12. Omdat het beroep gegrond is, ziet de rechtbank aanleiding om verweerder te veroordelen in de door eisers gemaakte proceskosten. Deze worden op grond van het Besluit proceskosten bestuursrecht voor een door een derde beroepsmatig verleende rechtsbijstand vastgesteld op € 1.674,- bestaande uit een punt voor het indienen van het beroepschrift en een punt voor het verschijnen ter zitting met een waarde per punt van € 837,- en vermenigvuldigd met wegingsfactor 1 (gemiddeld).

Beslissing

De rechtbank:
  • verklaart het beroep gegrond;
  • vernietigt het bestreden besluit;
  • draagt verweerder op om met inachtneming van deze uitspraak een nieuw besluit te nemen op het bezwaar van eisers;
  • veroordeelt verweerder in de proceskosten van eisers tot een bedrag van € 1.674,-
(zestienhonderdvierenzeventig euro).
- bepaalt dat verweerder het door eiseres betaalde griffierecht ter hoogte van €
184,- (honderdvierentachtig euro) moet vergoeden;
6 Zie bijvoorbeeld algemeen ambtsbericht over Syrië van mei 2022, p. 61.
Deze uitspraak is gedaan door mr.
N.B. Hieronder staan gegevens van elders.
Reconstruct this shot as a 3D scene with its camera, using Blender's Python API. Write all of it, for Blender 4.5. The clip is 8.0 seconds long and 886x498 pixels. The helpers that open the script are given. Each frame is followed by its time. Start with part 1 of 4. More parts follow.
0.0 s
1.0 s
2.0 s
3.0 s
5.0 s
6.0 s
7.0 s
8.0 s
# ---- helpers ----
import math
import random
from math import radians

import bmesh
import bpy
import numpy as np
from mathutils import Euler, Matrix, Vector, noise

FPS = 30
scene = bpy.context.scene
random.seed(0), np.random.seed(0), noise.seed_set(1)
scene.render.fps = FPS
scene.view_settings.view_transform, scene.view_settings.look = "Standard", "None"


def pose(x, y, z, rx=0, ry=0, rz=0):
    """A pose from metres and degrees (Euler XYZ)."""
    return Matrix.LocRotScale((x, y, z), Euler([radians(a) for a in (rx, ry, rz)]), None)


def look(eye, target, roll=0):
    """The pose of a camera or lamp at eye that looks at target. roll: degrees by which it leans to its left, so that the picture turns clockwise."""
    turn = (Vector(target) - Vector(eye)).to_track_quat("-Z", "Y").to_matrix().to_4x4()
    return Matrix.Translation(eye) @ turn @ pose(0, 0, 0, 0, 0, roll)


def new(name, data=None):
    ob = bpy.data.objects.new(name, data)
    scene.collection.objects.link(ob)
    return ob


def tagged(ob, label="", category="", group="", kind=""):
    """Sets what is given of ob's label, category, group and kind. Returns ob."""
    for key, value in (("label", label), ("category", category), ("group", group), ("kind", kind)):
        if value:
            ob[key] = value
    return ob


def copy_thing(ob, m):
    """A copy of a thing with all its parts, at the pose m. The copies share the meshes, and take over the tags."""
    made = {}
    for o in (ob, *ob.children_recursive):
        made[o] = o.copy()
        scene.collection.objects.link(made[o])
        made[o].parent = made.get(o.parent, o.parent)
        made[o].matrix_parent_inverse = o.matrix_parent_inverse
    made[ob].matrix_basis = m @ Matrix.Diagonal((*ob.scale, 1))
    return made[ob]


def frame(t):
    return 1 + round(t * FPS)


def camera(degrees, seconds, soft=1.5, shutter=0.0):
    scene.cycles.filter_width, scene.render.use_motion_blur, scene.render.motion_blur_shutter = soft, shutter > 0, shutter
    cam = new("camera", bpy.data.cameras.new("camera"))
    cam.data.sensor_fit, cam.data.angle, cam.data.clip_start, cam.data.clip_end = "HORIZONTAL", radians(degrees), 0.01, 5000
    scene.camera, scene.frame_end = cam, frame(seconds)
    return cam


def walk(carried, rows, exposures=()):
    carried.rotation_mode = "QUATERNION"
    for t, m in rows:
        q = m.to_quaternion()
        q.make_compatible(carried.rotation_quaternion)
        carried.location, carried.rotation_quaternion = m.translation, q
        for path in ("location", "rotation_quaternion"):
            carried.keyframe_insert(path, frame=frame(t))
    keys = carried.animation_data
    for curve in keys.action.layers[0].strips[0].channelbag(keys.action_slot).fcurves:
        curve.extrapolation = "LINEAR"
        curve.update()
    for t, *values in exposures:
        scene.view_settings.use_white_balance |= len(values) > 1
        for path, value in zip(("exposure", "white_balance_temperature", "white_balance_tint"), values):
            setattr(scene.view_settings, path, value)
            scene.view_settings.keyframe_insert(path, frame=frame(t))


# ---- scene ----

J.E.C. Vriends, rechter, in aanwezigheid van mr. Ż.A. Meinert, griffier, en openbaar gemaakt door middel van geanonimiseerde publicatie op www.rechtspraak.nl.
De uitspraak is bekendgemaakt op:

Documentcode: DSR25957603

Bent u het niet eens met deze uitspraak?

Als u het niet eens bent met deze uitspraak, kunt u een brief sturen naar de Afdeling bestuursrechtspraak van de Raad van State waarin u uitlegt waarom u het er niet mee eens bent. Dit heet een beroepschrift. U moet dit beroepschrift indienen binnen 4 weken na de dag waarop deze uitspraak is verzonden. U ziet deze datum hierboven.